I was sitting in Senior Year Spanish Class.
It was a decently sized room, with a bunch of Juniors. I was promoted to mainstream Spanish - after completely obliterating (starting from Scratch Spanish) that I was in before hand. At my High-School, if you start from scratch Freshman Year - you are in the Roman Numeral'd Classes. Those who were in a foreign language in middle-school are in mainstream language X. Anyway, it was early. Third period.
I was ready for another day of making fun and teasing my Spanish Teacher. He always defended the Castillian Lisp. I didn't, being a Caribbean Hispanic.
He comes into class and he states, "I think someone with a plane hit one of the buildings in New York..." I think, he thought it was a Cessna of some sort. But he didn't really continue on with that, not really. It was only when the class was near over, somewhere near 10 o'clock. That our Principal came on the loudspeaker. They never usually used it, only for Morning Announcements.
Something was up.
You could hear the pin-drop in the room, as he explained that two air planes crashed into the North and South Towers of the World Trade Center. He explained to continue amongst your day, however, and we'll sort it out in the coming days. I had a free period right after that. The Computer Labs, were swamped. Part of the Server Slam on all News Outlets that day. One, by one, by one, we were appraised of what happened. Terrorists have finally pulled off what they tried to do in 1993.

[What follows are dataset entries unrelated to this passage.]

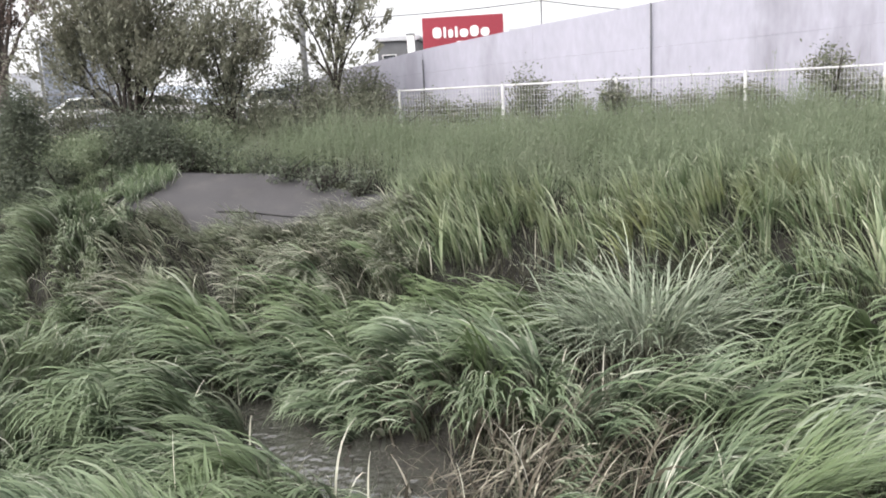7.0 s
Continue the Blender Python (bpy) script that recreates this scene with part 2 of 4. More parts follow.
def tube(bm, pts, radii, sides=7, cap=True):
    """A tapered tube along a line of points."""
    pts = [Vector(p) for p in pts]
    rings = []
    for i, p in enumerate(pts):
        d = (pts[min(i + 1, len(pts) - 1)] - pts[max(i - 1, 0)]).normalized()
        a = d.cross(Vector((0.31, 0.95, 0.1))).normalized()
        b = d.cross(a)
        rings.append([bm.verts.new(p + radii[i] * (math.cos(q) * a + math.sin(q) * b)) for q in (2 * math.pi * k / sides for k in range(sides))])
    for r0, r1 in zip(rings, rings[1:]):
        for k in range(sides):
            bm.faces.new((r0[k], r0[(k + 1) % sides], r1[(k + 1) % sides], r1[k]))
    if cap:
        bm.faces.new(list(reversed(rings[0])))
        bm.faces.new(rings[-1])
    return bm


def thing(name, x=0, y=0, z=0, label="", category="", group="", rz=0):
    ob = new(name)
    ob.matrix_basis = pose(x, y, z, 0, 0, rz)
    return tagged(ob, label, category, group)


def grid_faces(n, seg):
    """Faces of n ribbons with seg segments, two points a row."""
    base = np.arange(n)[:, None] * (2 * (seg + 1)) + np.arange(seg)[None] * 2
    return np.stack([base, base + 1, base + 3, base + 2], -1).reshape(-1, 4)


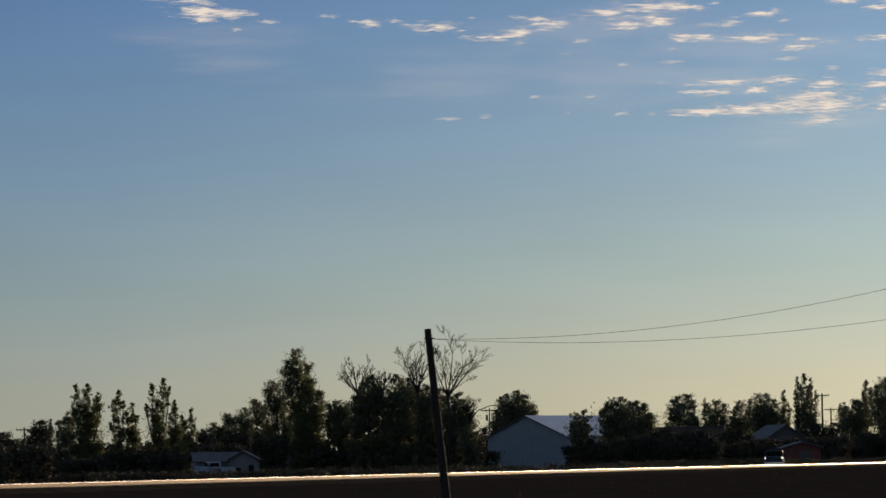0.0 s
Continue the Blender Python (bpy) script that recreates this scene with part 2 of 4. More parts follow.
# ---- ground and track ----
TRACK_AZ, TRACK_OFF, RAIL_Z, GROUND_FAR = 17.23, 59.65, 0.60, 0.0
ALONG = Vector((math.sin(radians(TRACK_AZ)), math.cos(radians(TRACK_AZ)), 0))
ACROSS = Vector((-math.cos(radians(TRACK_AZ)), math.sin(radians(TRACK_AZ)), 0))
TRACK = Matrix.Translation(ACROSS * TRACK_OFF) @ Matrix(((ALONG.x, ACROSS.x, 0, 0), (ALONG.y, ACROSS.y, 0, 0), (0, 0, 1, 0), (0, 0, 0, 1)))


def ground_z(w):
    """Height of the ground at the distance w beyond the track's middle: a low bank carries the track."""
    k = min(1, max(0, (abs(w) - 3.2) / 5))
    return 0.22 * (1 - k * k * (3 - 2 * k))


us = [-4500, -1500, -500, -200] + [-120 + 8 * i for i in range(70)] + [460, 600, 800, 1100, 1500, 2300, 4500]
ws = [-4500, -1500, -500, -200, -120] + [-90 + 6 * i for i in range(14)] + [-3.2, 3.2] + [4 + 2 * i for i in range(9)] + [30, 60, 120, 200, 300, 420, 600, 900, 1500, 2500, 4500]
verts, faces = [], []
for u in us:
    for w in ws:
        bumpy = 0.10 * noise.noise((u * 0.06, w * 0.06, 0)) + 0.06 * noise.noise((u * 0.3, w * 0.3, 5)) if abs(w) < 130 and abs(w + 59.7) > 4 and abs(w) > 3.3 else 0
        verts.append((u, w, ground_z(w) + bumpy))
nw = len(ws)
for i in range(len(us) - 1):
    for j in range(nw - 1):
        a = i * nw + j
        faces.append((a, a + nw, a + nw + 1, a + 1))
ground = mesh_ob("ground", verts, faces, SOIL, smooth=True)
ground.matrix_basis = TRACK
tagged(ground, "dark dry soil with sparse grass, around the low railway bank", "ground", kind="structure")

U0, U1 = -160.0, 1500.0


def strip(name, profile, material, label, category, kind="structure", cuts=(), smooth=False, indices=None):
    """A long body along the track with the given (w, z) profile."""
    stations = [U0, *cuts, U1]
    v = [(u, w, z) for u in stations for w, z in profile]
    n = len(profile)
    f = [(i * n + j, (i + 1) * n + j, (i + 1) * n + (j + 1) % n, i * n + (j + 1) % n) for i in range(len(stations) - 1) for j in range(n)]
    idx = None if indices is None else [indices[j] for _ in range(len(stations) - 1) for j in range(n)]
    f += [tuple(range(n)), tuple(range((len(stations) - 1) * n, len(stations) * n))[::-1]]
    if idx is not None:
        idx += [0, 0]
    ob = mesh_ob(name, v, f, material, smooth=smooth, indices=idx)
    ob.matrix_basis = TRACK
    return tagged(ob, label, category, kind=kind)


# ballast bed with an uneven surface
v, f = [], []
bw = [-3.1, -2.6, -2.1, -1.75, -1.3, -0.7, 0, 0.7, 1.3, 1.75, 2.1, 2.6, 3.1]
bz = [-0.06, 0.03, 0.10, 0.145, 0.15, 0.14, 0.14, 0.14, 0.15, 0.145, 0.10, 0.03, -0.06]
bu = [U0 + 0.7 * i for i in range(900)] + [480 + 20 * i for i in range(51)]
for u in bu:
    for w, z in zip(bw, bz):
        v.append((u, w, z + 0.25 + random.uniform(-0.02, 0.02)))
for i in range(len(bu) - 1):
    for j in range(12):
        a = i * 13 + j
        f.append((a, a + 13, a + 14, a + 1))
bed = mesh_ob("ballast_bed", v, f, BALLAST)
bed.matrix_basis = TRACK
tagged(bed, "tan crushed stone ballast bed under the rails", "ballast", kind="stuff")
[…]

As a nation, we felt violated. The school was despondent. Two weeks, there was just nothing going on but chatting about it. None of us really had people who were lost that day. And the Art Teacher's Husband, was late that day. But as the pictures played and played and played over again in our heads. As we sat and stared at CNN every night - not wanting to do anything; we tried grasping it.
I was a Senior. Every morning, there is a class called Current Issues led by the entirety of the Social Studies Department (nearly). I remember the chat we all had. About it all. Maybe it also brought us face to face with our own mortality. I don't know, but it was a collective gasp. Followed by a mournful wail - even if we didn't quite shed tears.
It's been eight years since. I left High-School, entered College. Rang bells. And moved on. The specter of that day, will hang over the heads of people in my age group, more than people have given it credit for. We came of age with the specter of it. We've had some bad starts at it; but our political efficacy? Perhaps bigger than people give it credit for. How many of us care? How many of us look out and work in politics. No matter what end of the spectrum they find themselves in? How many of us sat up and took notice during Politics and Government 110?
We'll always be disaffected youth no matter the time. But you know now... give it some time.